How I view the peaks of human development is deeply informed by my 7-year long involvement with effective altruism. Both the project (doing the most good) and the community and its norms (which is great but has room for improvment). This means I attempt to set high moral standards for myself and others and support you in doing the most good with your career and life and focus on the careers that you find particularly promising while still taking care of yourself. Additionally, I try to cultivate a Scout Mindset: the motivation to see things as they are – not as you wish for them to be. With that said, your intuitions and judgment can be incredibly important and hardcore rationality and deference to authorities can foster unhealthy self-doubt.

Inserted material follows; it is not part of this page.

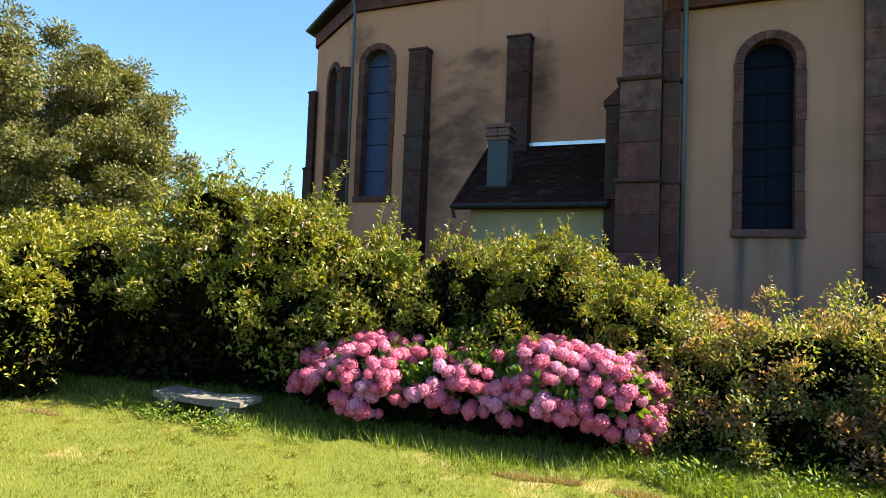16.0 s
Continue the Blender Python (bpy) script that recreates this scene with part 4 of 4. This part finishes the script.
def flower_mesh(seed):
    q = random.Random(seed)
    verts, faces = [], []
    n = 160
    for i in range(n):
        z = 1 - 1.85 * (i + 0.5) / n
        a = i * 2.39996
        rr = math.sqrt(max(0, 1 - z * z))
        d = Vector((rr * math.cos(a), rr * math.sin(a), z))
        d = (d + Vector((q.gauss(0, 0.05), q.gauss(0, 0.05), q.gauss(0, 0.05)))).normalized()
        c = d * q.uniform(0.86, 1.12)
        s = d.orthogonal().normalized()
        s.rotate(Matrix.Rotation(q.uniform(0, 6.28), 3, d))
        t = d.cross(s)
        w = q.uniform(0.13, 0.175)
        b = len(verts)
        verts += [tuple(c + d * 0.02)] + [tuple(c + (s * math.cos(k * math.pi / 2) + t * math.sin(k * math.pi / 2)) * w * 1.15 - d * 0.07 * q.uniform(-1.0, 1.8)) for k in range(4)]
        faces += [(b, b + 1, b + 2), (b, b + 2, b + 3), (b, b + 3, b + 4), (b, b + 4, b + 1)]
    core = bmesh.new()
    bmesh.ops.create_icosphere(core, subdivisions=2, radius=0.80)
    core.verts.ensure_lookup_table()
    b = len(verts)
    verts += [tuple(v.co) for v in core.verts]
    faces += [tuple(b + v.index for v in f.verts) for f in core.faces]
    core.free()
    me = bpy.data.meshes.new("flower")
    me.from_pydata(verts, [], faces)
    me.materials.append(M_PETAL)
    me.materials.append(M_PETAL_DEEP)
    for f in me.polygons[n * 4:]:
        f.material_index = 1
    return me


FLOWERS = [flower_mesh(k) for k in range(4)]
q = random.Random(12)
placed = []
tries = 0
while len(placed) < 330 and tries < 60000:
    tries += 1
    c = HC[q.choice((0, 1, 1, 2, 3, 4, 4, 5))]
    d = Vector((q.gauss(0, 1), q.gauss(-0.55, 0.9), q.gauss(0.15, 0.7))).normalized()
    if d.y > 0.45 or d.z < -0.75:
        continue
    k = q.uniform(0.92, 1.2)
    pt = Vector((c[0] + d.x * c[3] * k, c[1] + d.y * c[4] * k, c[2] + d.z * c[5] * k))
    if pt.z < G0 + 0.30 + 0.1 * math.sin(pt.x * 5.0):
        continue
    # flowers hang in trusses with dark hollows between them
    if math.sin(pt.x * 9.0 + 2.0 * math.sin(pt.z * 8.0)) + math.sin(pt.z * 17.0 + pt.x * 4.0) < -0.45 - 1.2 * max(0.0, (pt.z + 1.2) * 3.0):
        continue
    if any(sum(((pt[i] - e[i]) / (e[3 + i] * 0.9)) ** 2 for i in range(3)) < 1 for e in HC if e is not c):
        continue
    if any((pt - w).length < 0.092 for w in placed):
        continue
    # leafy gap between the two halves
    if abs(pt.x + 3.12) < 0.6 and q.random() < (0.8 if pt.z > -1.12 or pt.z < -1.42 else 0.5):
        continue
    if pt.x < -5.08:
        continue
    placed.append(pt)
    r = q.uniform(0.052, 0.085)
    way = (d + Vector((0, 0, 0.5))).to_track_quat("Z", "Y")
    part("flower_head", q.choice(FLOWERS), M_PETAL, hyd, "", Matrix.LocRotScale(pt, way, (r, r * q.uniform(0.85, 1.1), r * q.uniform(0.7, 0.95))))

# pale blossoms among the leaves of the large shrub
g = np.random.default_rng(150)
M_BLOSSOM = leaf("pale_pink_blossom", [(0, (0.62, 0.30, 0.32)), (1, (0.80, 0.58, 0.56))], 0.7, 0.3, glow=(1.1, 1.0, 1.0), spec=0.1)
for cx, cy, cz in ((-6.9, -5.15, 0.28), (-6.3, -5.35, -0.05), (-5.2, -5.05, 0.30), (-4.75, -4.9, 0.18), (-7.4, -5.35, -0.35), (-6.0, -5.45, 0.32), (-5.6, -5.3, 0.05), (-6.75, -5.4, -0.28), (-7.9, -5.3, 0.02), (-5.0, -5.2, 0.42), (-4.4, -4.85, 0.2)):
    cs = np.array((cx, cy, cz)) + g.normal(0, 0.018, (9, 3))
    leaf_mesh("blossom", weigela, M_BLOSSOM, cs, g.normal(0, 1, (9, 3)) + np.array([0, -0.6, 0.6]), 0.03 * g.uniform(0.7, 1.2, 9), 0.7, 151)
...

The offer - six session experiment
Session duration:
1.5 hours.
Price:
$200-400 per session.
Frequency:
Weekly (at least the first four weeks)
Initial commitment:
Six session experiment because long-term change takes effort and takes consistency. For reference, this study found that it takes anywhere between 18 to 254 days to change habits in high quality and lasting ways. While we work on things other than habits, I believe that this is illustrative of the point I’m making.
Time-investment:
In addition to the weekly sessions, it’s essential that you invest an additional ~ 2 hours in the tailored action points you identify during each session (lasting change takes strategic implementation and sustained effort).
Why you shouldn't work with me.
You can find a better coach than me. While I’ve come to believe that I’m a great coach for my niche there are also other great coaches out there. The following coaches might currently be as good or better than me for some people:
– Paul Rohde (He has my highest recommendation and I get coaching from him. However, he might not be a good choice if you are not seriously committed and if you have difficulties with occasional tough love.).
– Tee Barnett (For leaders, specifically).
– Georgie Nightingall (For emotional work, specifically).